Will picked up an individual fish as we worked around this creek on both Trap and spinnerbait, then we hit a small pocket behind a little point on the left going out. The wind was blowing into the creek and the calm area behind the point held a school of fish.
Will caught fish after fish on spinnerbait and I caught a couple on a Chatterbait. We would see baitfish dimpling regularly and a swirl of a feeding fish every so often. We sat in one place and caught at least a dozen keepers without moving. You can hit a school like that at any time on any of these places.
10. N 32 35.169 – W 87 46.844 – Way up the river the Alabama Power Green County Plant sits on the left side of the river. There is a canal going off the river on the left running up to the plant, and it has an outflow of warm water from the plant. The right side of the canal is natural rock and the left side is riprap up to the barge unloading piers. The plant changed from coal to gas so there are no longer lines of barges with coal waiting to unload along this side.

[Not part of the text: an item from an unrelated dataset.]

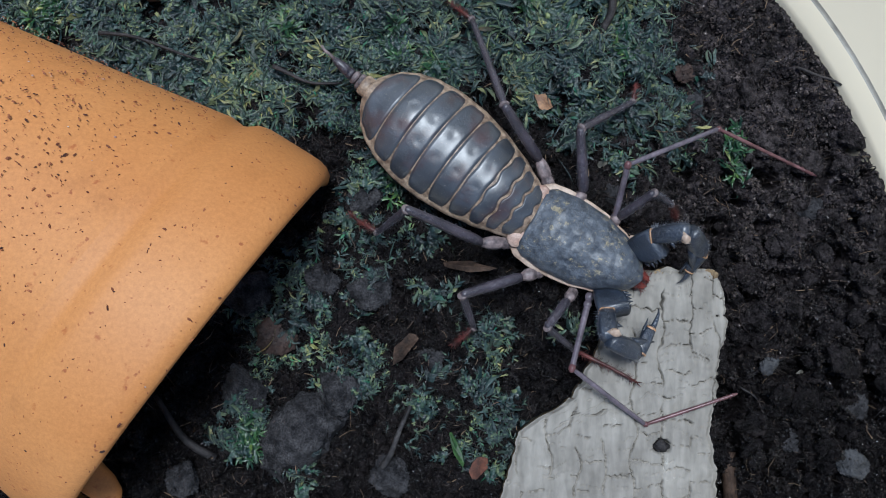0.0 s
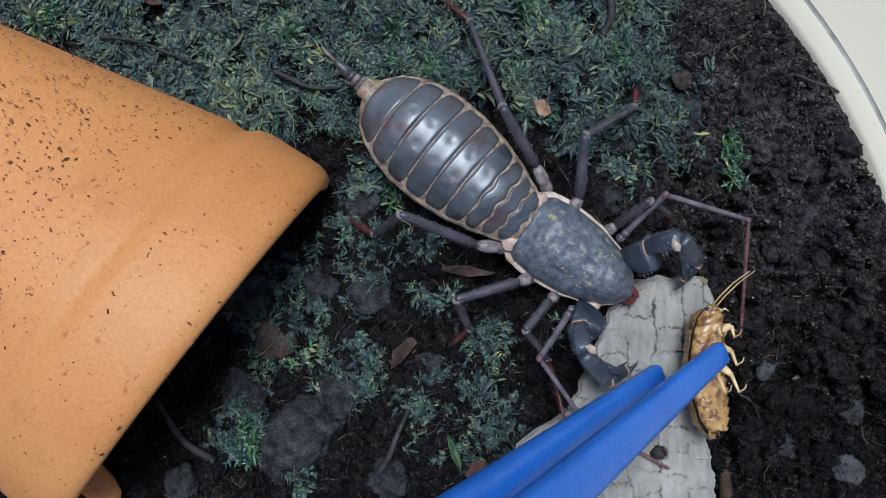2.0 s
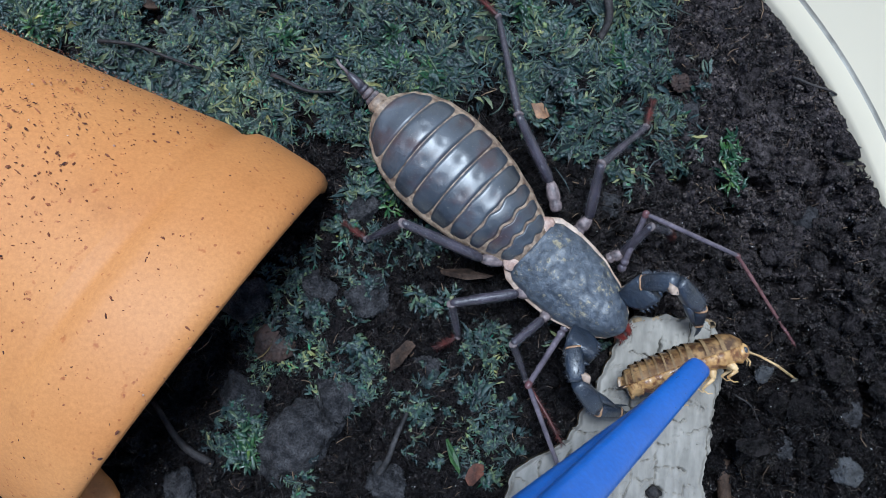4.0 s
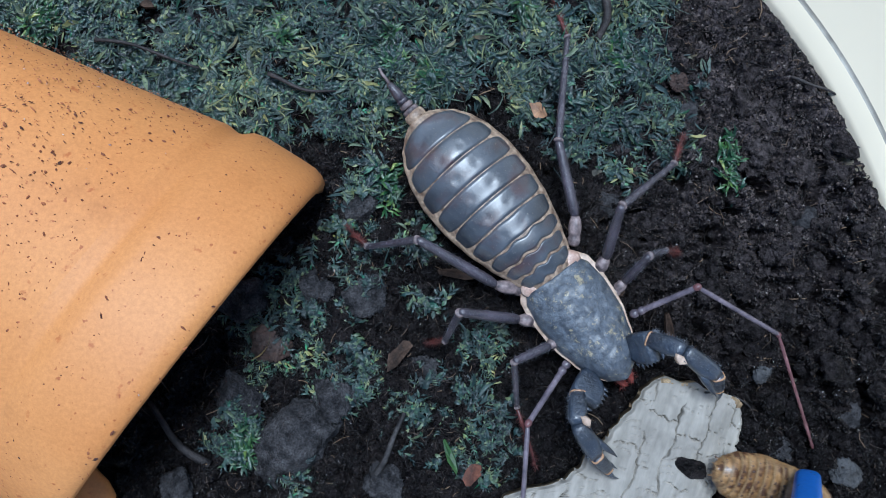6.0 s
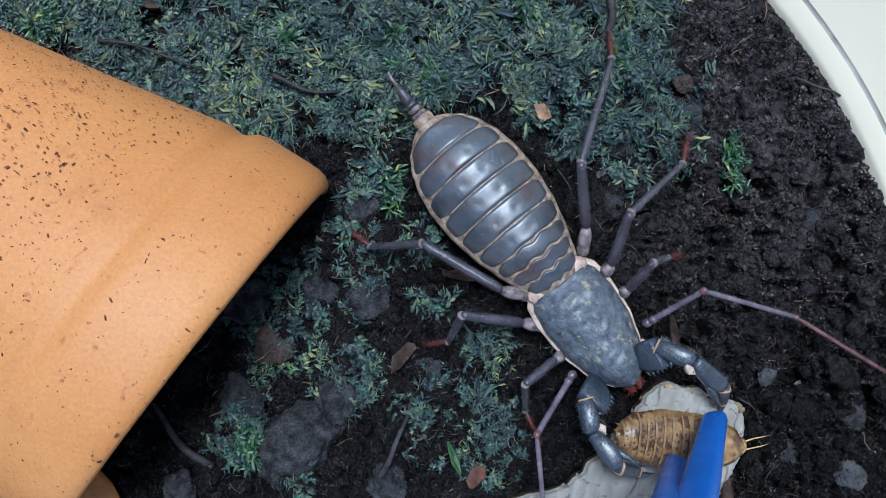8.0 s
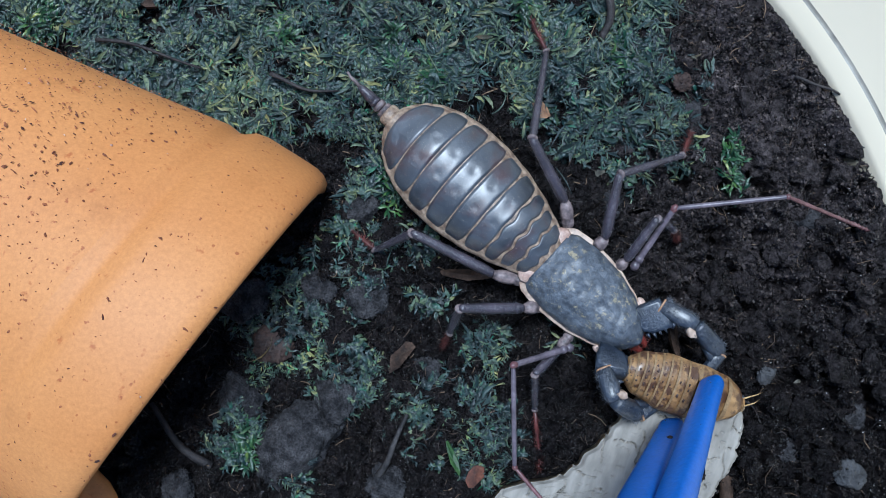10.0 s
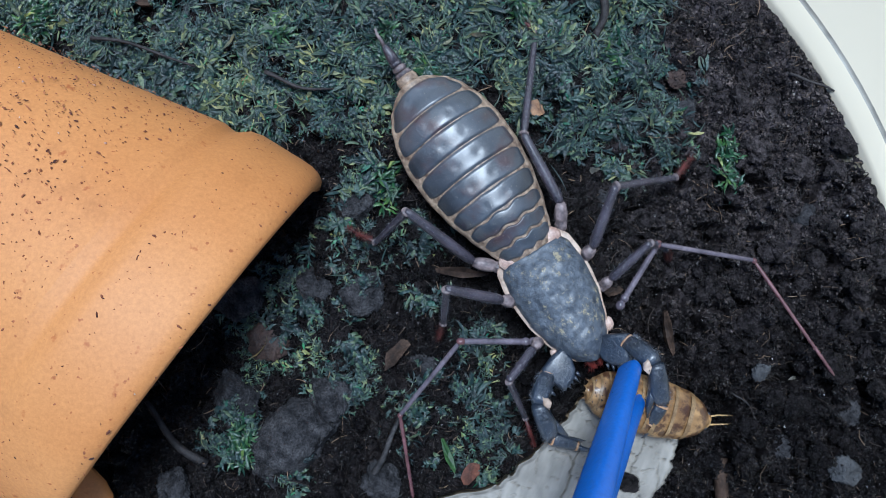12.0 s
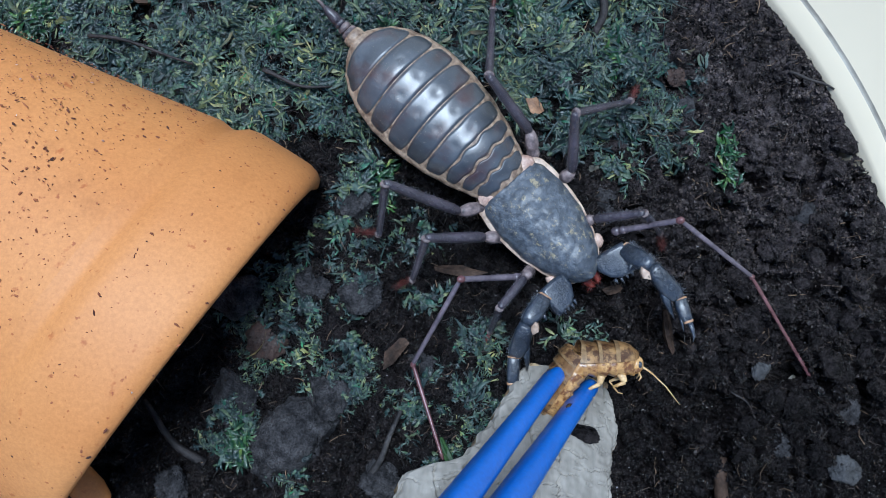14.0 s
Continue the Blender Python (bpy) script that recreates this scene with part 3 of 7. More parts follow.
def chip(name, x, y, size, seed, mat, label, category, turn=0.0, ratio=0.55, lift=0.8):
    rng = random.Random(seed)
    n = 9
    ring = [(size * math.cos(2 * math.pi * k / n) * rng.uniform(0.7, 1.15), size * ratio * math.sin(2 * math.pi * k / n) * rng.uniform(0.7, 1.2)) for k in range(n)]
    t = size * 0.12
    verts = [(a, b, t * rng.uniform(0.4, 1.6)) for a, b in ring] + [(a * 0.96, b * 0.96, -t) for a, b in ring] + [(0, 0, t * 1.6), (0, 0, -t)]
    faces = [(k, (k + 1) % n, 2 * n) for k in range(n)] + [(n + (k + 1) % n, n + k, 2 * n + 1) for k in range(n)] + [(k, n + k, n + (k + 1) % n, (k + 1) % n) for k in range(n)]
    ob = part(name, (verts, faces), mat, smooth=False)
    ob.matrix_world = pose(x * MM, y * MM, (soil_height(x, y) + lift) * MM, rng.uniform(-12, 12), rng.uniform(-12, 12), turn)
    tagged(ob, label, category)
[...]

Start on the downstream point of the canal. Spots love this point and the canal itself. Will says so many tournaments were won with limits of big spots from this area the canal was put off limits by some groups.
Fish the point with Trap and crankbait if current is moving, then fish it with your shaky head. Work into the canal, fishing up all the way to the plant. Stay in near the bank and cast a crankbait up ahead of your boat to make it come back with the current as you go upstream. The current and warmer water both attract fish.
Will caught a couple of small spots here on a crankbait, but there was no current moving when we were there. If the current is not moving you can stay in the area and wait on a discharge to turn on the fish, then load the boat when it happens.
All these places were already holding bass a few weeks ago and will be better now, and get better and better as March progresses. Check them out and you can find many similar places on Demopolis to fish this month.